-- start EXERCISE MATERIALS --

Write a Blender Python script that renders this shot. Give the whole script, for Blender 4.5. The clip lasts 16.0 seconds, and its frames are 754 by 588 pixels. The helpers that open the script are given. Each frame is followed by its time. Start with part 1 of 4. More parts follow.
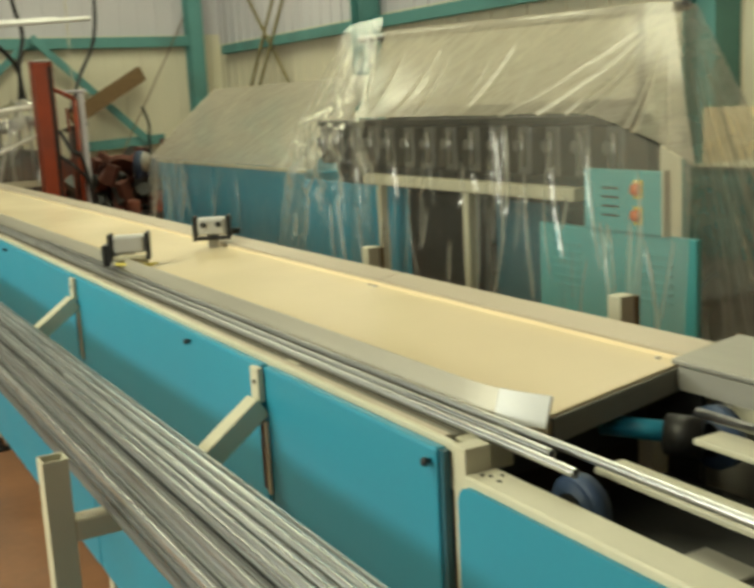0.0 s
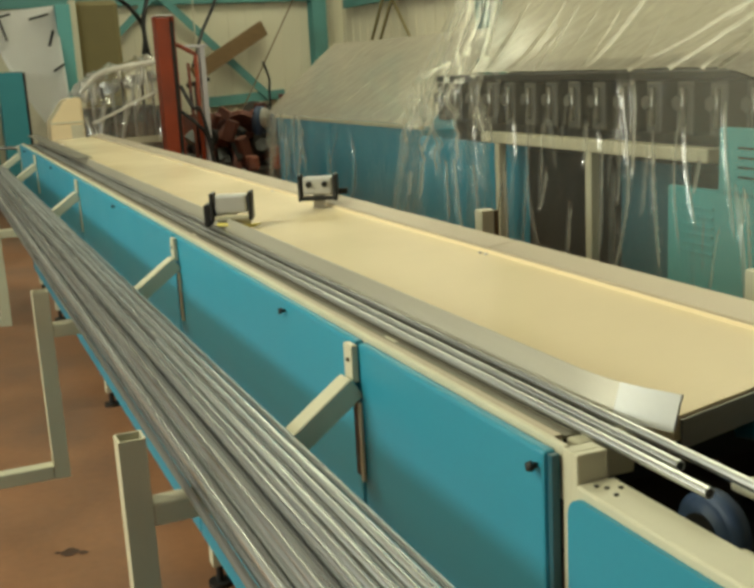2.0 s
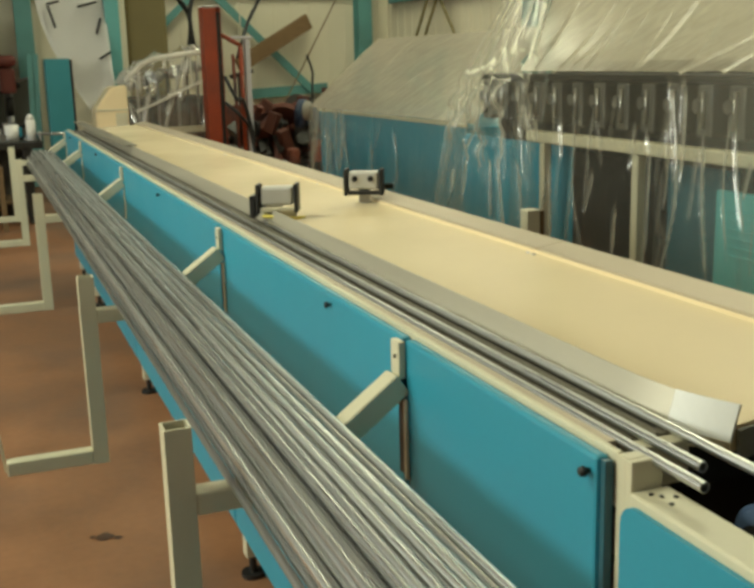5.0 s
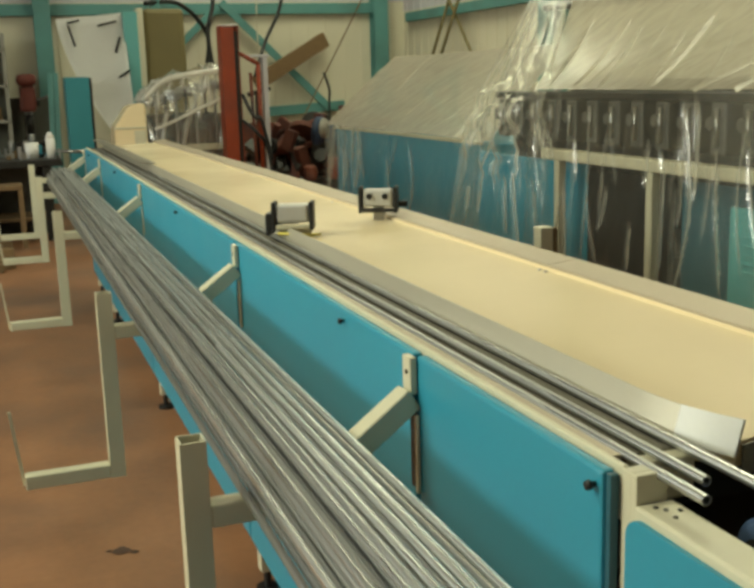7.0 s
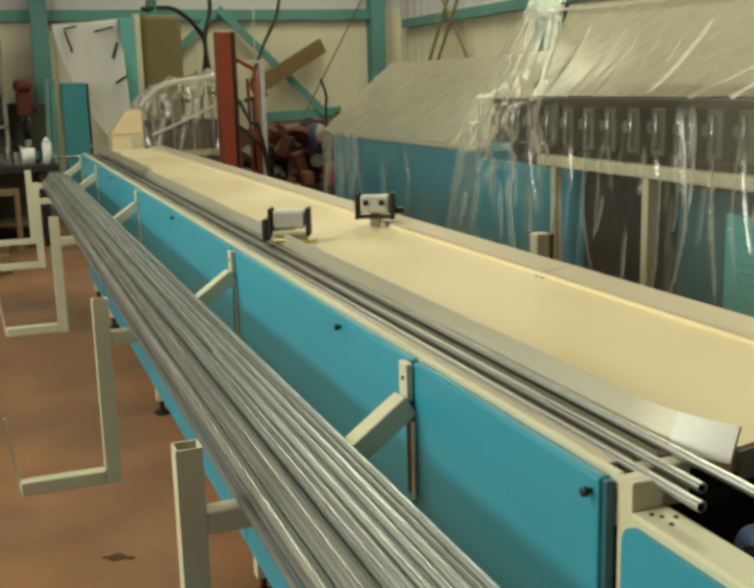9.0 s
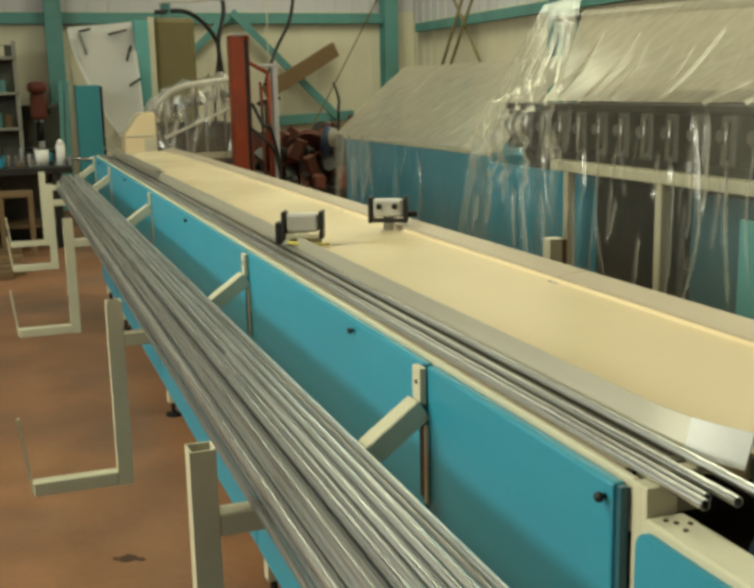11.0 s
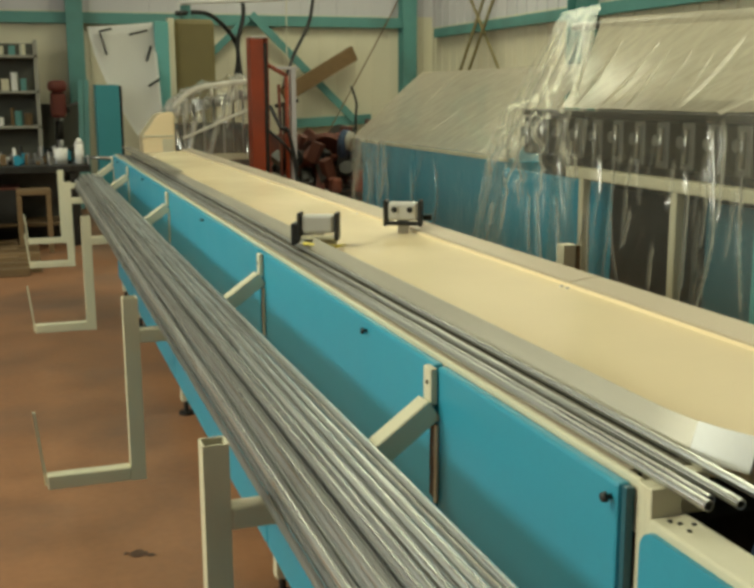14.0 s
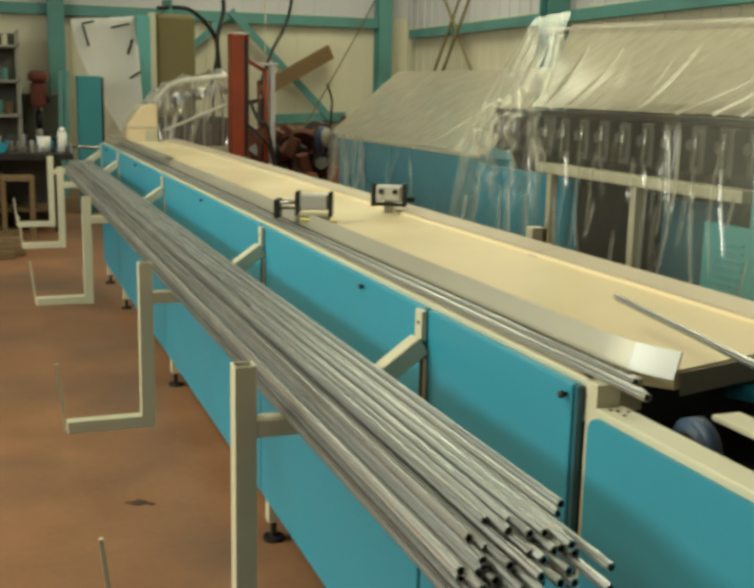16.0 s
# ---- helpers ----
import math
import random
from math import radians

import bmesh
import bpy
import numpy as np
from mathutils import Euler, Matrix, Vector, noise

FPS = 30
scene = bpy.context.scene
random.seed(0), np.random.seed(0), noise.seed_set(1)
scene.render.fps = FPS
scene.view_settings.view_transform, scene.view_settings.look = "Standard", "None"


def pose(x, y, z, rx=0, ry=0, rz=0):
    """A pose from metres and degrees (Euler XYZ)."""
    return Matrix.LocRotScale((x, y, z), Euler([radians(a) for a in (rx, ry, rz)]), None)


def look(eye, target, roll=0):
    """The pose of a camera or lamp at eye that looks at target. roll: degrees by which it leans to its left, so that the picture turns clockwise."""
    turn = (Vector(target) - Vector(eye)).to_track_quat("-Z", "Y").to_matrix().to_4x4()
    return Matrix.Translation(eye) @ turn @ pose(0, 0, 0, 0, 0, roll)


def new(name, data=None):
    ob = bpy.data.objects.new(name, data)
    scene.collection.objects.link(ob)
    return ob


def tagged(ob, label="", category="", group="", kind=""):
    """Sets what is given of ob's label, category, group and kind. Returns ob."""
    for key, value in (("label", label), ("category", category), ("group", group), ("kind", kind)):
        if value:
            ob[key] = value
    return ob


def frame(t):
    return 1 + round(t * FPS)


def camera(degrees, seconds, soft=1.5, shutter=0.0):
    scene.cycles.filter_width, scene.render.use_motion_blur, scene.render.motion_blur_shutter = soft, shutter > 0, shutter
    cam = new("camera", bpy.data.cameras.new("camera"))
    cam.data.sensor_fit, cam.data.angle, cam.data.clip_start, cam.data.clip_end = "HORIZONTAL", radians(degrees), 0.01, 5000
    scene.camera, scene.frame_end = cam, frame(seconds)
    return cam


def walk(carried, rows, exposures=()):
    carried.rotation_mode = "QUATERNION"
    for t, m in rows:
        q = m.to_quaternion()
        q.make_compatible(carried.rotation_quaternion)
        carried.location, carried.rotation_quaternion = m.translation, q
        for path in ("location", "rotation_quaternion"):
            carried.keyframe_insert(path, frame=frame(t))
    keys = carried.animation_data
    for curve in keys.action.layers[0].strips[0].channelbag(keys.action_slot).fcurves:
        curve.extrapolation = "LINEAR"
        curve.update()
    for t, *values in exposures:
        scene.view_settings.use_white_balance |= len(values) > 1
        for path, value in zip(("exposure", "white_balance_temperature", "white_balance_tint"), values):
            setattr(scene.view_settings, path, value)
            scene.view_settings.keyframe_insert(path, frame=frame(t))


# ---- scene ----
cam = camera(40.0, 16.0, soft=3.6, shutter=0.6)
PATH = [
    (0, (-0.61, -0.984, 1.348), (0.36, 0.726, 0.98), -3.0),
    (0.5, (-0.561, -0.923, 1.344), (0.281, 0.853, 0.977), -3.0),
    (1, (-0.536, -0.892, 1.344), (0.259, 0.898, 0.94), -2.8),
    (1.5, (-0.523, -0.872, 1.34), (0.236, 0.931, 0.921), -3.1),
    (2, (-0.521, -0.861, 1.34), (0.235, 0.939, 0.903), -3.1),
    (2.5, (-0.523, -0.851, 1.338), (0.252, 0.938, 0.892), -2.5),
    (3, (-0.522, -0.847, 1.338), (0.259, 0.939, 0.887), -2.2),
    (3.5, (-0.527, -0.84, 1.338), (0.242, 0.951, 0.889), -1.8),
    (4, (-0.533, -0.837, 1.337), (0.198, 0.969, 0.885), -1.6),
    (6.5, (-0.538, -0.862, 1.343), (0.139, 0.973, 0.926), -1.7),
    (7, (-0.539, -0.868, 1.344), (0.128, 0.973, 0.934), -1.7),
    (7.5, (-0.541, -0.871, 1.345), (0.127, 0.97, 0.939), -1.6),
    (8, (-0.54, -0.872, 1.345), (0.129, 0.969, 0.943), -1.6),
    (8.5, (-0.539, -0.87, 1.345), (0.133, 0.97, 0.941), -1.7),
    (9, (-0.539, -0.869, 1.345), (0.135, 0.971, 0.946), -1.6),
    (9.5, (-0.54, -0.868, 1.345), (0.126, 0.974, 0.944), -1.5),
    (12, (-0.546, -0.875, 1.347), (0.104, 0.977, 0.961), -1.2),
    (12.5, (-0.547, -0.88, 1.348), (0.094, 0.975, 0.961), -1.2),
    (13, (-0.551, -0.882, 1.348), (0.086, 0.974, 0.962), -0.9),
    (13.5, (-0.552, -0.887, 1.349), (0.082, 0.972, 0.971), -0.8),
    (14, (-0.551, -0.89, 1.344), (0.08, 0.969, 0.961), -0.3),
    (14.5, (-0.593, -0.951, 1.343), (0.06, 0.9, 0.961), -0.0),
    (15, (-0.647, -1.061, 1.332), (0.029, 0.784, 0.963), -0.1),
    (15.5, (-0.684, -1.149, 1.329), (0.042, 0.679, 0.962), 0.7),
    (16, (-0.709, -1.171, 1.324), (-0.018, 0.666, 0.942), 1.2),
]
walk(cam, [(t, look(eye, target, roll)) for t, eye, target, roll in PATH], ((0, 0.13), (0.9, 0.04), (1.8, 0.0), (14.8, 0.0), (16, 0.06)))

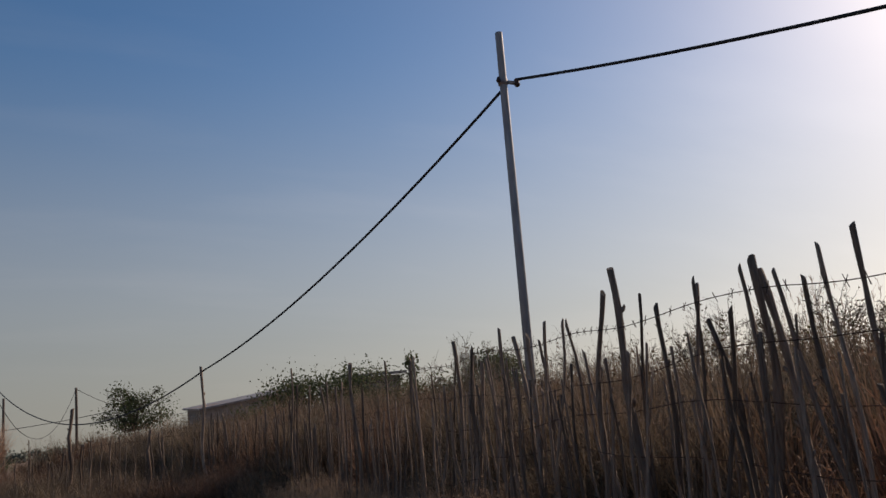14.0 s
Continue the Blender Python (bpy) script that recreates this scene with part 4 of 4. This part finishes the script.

-- end EXERCISE MATERIALS --

Set down again, exactly, the lines of the material above from its first line to the one with "shutter > 0, shutter", inclusive. Leave the pictures out.

■ **RESPONSE**
Write a Blender Python script that renders this shot. Give the whole script, for Blender 4.5. The clip lasts 16.0 seconds, and its frames are 754 by 588 pixels. The helpers that open the script are given. Each frame is followed by its time. Start with part 1 of 4. More parts follow.
0.0 s
2.0 s
5.0 s
7.0 s
9.0 s
11.0 s
14.0 s
16.0 s
# ---- helpers ----
import math
import random
from math import radians

import bmesh
import bpy
import numpy as np
from mathutils import Euler, Matrix, Vector, noise

FPS = 30
scene = bpy.context.scene
random.seed(0), np.random.seed(0), noise.seed_set(1)
scene.render.fps = FPS
scene.view_settings.view_transform, scene.view_settings.look = "Standard", "None"


def pose(x, y, z, rx=0, ry=0, rz=0):
    """A pose from metres and degrees (Euler XYZ)."""
    return Matrix.LocRotScale((x, y, z), Euler([radians(a) for a in (rx, ry, rz)]), None)


def look(eye, target, roll=0):
    """The pose of a camera or lamp at eye that looks at target. roll: degrees by which it leans to its left, so that the picture turns clockwise."""
    turn = (Vector(target) - Vector(eye)).to_track_quat("-Z", "Y").to_matrix().to_4x4()
    return Matrix.Translation(eye) @ turn @ pose(0, 0, 0, 0, 0, roll)


def new(name, data=None):
    ob = bpy.data.objects.new(name, data)
    scene.collection.objects.link(ob)
    return ob


def tagged(ob, label="", category="", group="", kind=""):
    """Sets what is given of ob's label, category, group and kind. Returns ob."""
    for key, value in (("label", label), ("category", category), ("group", group), ("kind", kind)):
        if value:
            ob[key] = value
    return ob


def frame(t):
    return 1 + round(t * FPS)


def camera(degrees, seconds, soft=1.5, shutter=0.0):
    scene.cycles.filter_width, scene.render.use_motion_blur, scene.render.motion_blur_shutter = soft, shutter > 0, shutter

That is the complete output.